Nigeria’s fiscal deficit has ballooned to N7.05 trillion by the end of the third quarter of 2024, according to President Bola Ahmed Tinubu, who presented the 2025 Budget of Restoration to the National Assembly on December 18, 2024.
The deficit, a result of the gap between total revenue and expenditure, highlights the country’s continued reliance on borrowing to meet fiscal obligations amid ambitious government spending plans.
In his address, President Tinubu outlined a N47.9 trillion budget for 2024, backed by a projected revenue of N34.8 trillion, which would leave a record fiscal deficit of N13.1 trillion—marking a historic high for Nigeria. The figures were presented based on the Medium-Term Expenditure Framework (MTEF), which was discussed earlier in November by the finance minister.
As of the third quarter, Nigeria’s total revenue for 2024 reached N14.55 trillion, which is 75 per cent of the annual target. However, government expenditure for the same period stood at N21.6 trillion, 85 per cent of the total planned spending for the year. This discrepancy has left a fiscal gap of approximately N7 trillion, pointing to the ongoing challenge of balancing the country’s budget amidst growing expenditures.
The government initially projected a N35 trillion budget for 2024, with N25.8 trillion in expected revenue, resulting in a budget deficit of N9.2 trillion. However, the latest figures suggest a much larger shortfall.
During the presentation, President Tinubu acknowledged the efforts made to drive Nigeria’s recovery and economic growth, despite challenges such as fluctuating global oil prices and domestic economic pressures. He stressed that the revenue shortfall underlines the need for better fiscal discipline, tax reforms, and alternative funding sources to curb the rising debt.
“The government is committed to using public investments to stimulate growth,” Tinubu said. “While challenges remain, the positive impact of our improved revenue collection and key investments in infrastructure and human capital is becoming visible.”
Despite the deficit, some economic indicators showed positive trends in 2024. Nigeria’s economy grew by 3.46 per cent in Q3 2024, a notable improvement over the 2.54 per cent recorded in Q3 2023. Nigeria’s foreign reserves stood at $42 billion, providing a crucial buffer against external economic shocks. Rising exports contributed to a trade surplus of N5.8 trillion, according to the National Bureau of Statistics (NBS). The 2025 budget is estimated at N47.9 trillion (about $31 billion), a significant increase from the N35 trillion ($23 billion) budget for 2024.
President Tinubu reaffirmed his administration’s commitment to macroeconomic stability, reducing inflation, and promoting inclusive growth. However, fiscal sustainability remains a concern as the government balances the need for growth with the pressure of managing an expanding debt burden.

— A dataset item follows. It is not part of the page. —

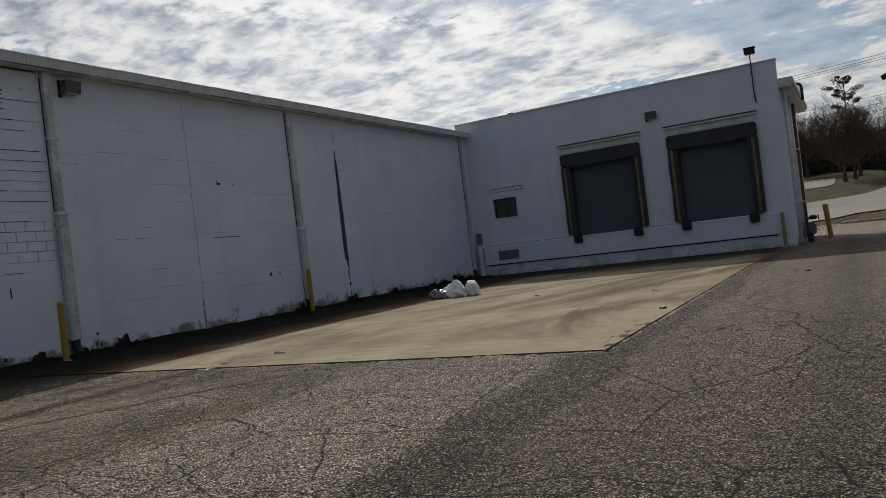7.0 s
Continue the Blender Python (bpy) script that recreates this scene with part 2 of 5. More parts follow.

Looking ahead, the MTEF projects a N13.08 trillion deficit for 2025, a significant increase from the N9.18 trillion estimated for 2024. This represents about 38 per cent of total federal government revenues and 3.87 per cent of Nigeria’s projected GDP. The increase is largely driven by factors such as the new minimum wage, pension obligations, and rising debt servicing costs. The government aims to reduce the deficit to the threshold stipulated by the Fiscal Responsibility Act by 2025, through a combination of fiscal reforms and improved revenue generation. The deficit is expected to be financed mainly through domestic borrowing, as Nigeria faces limited external borrowing options due to a narrow fiscal space.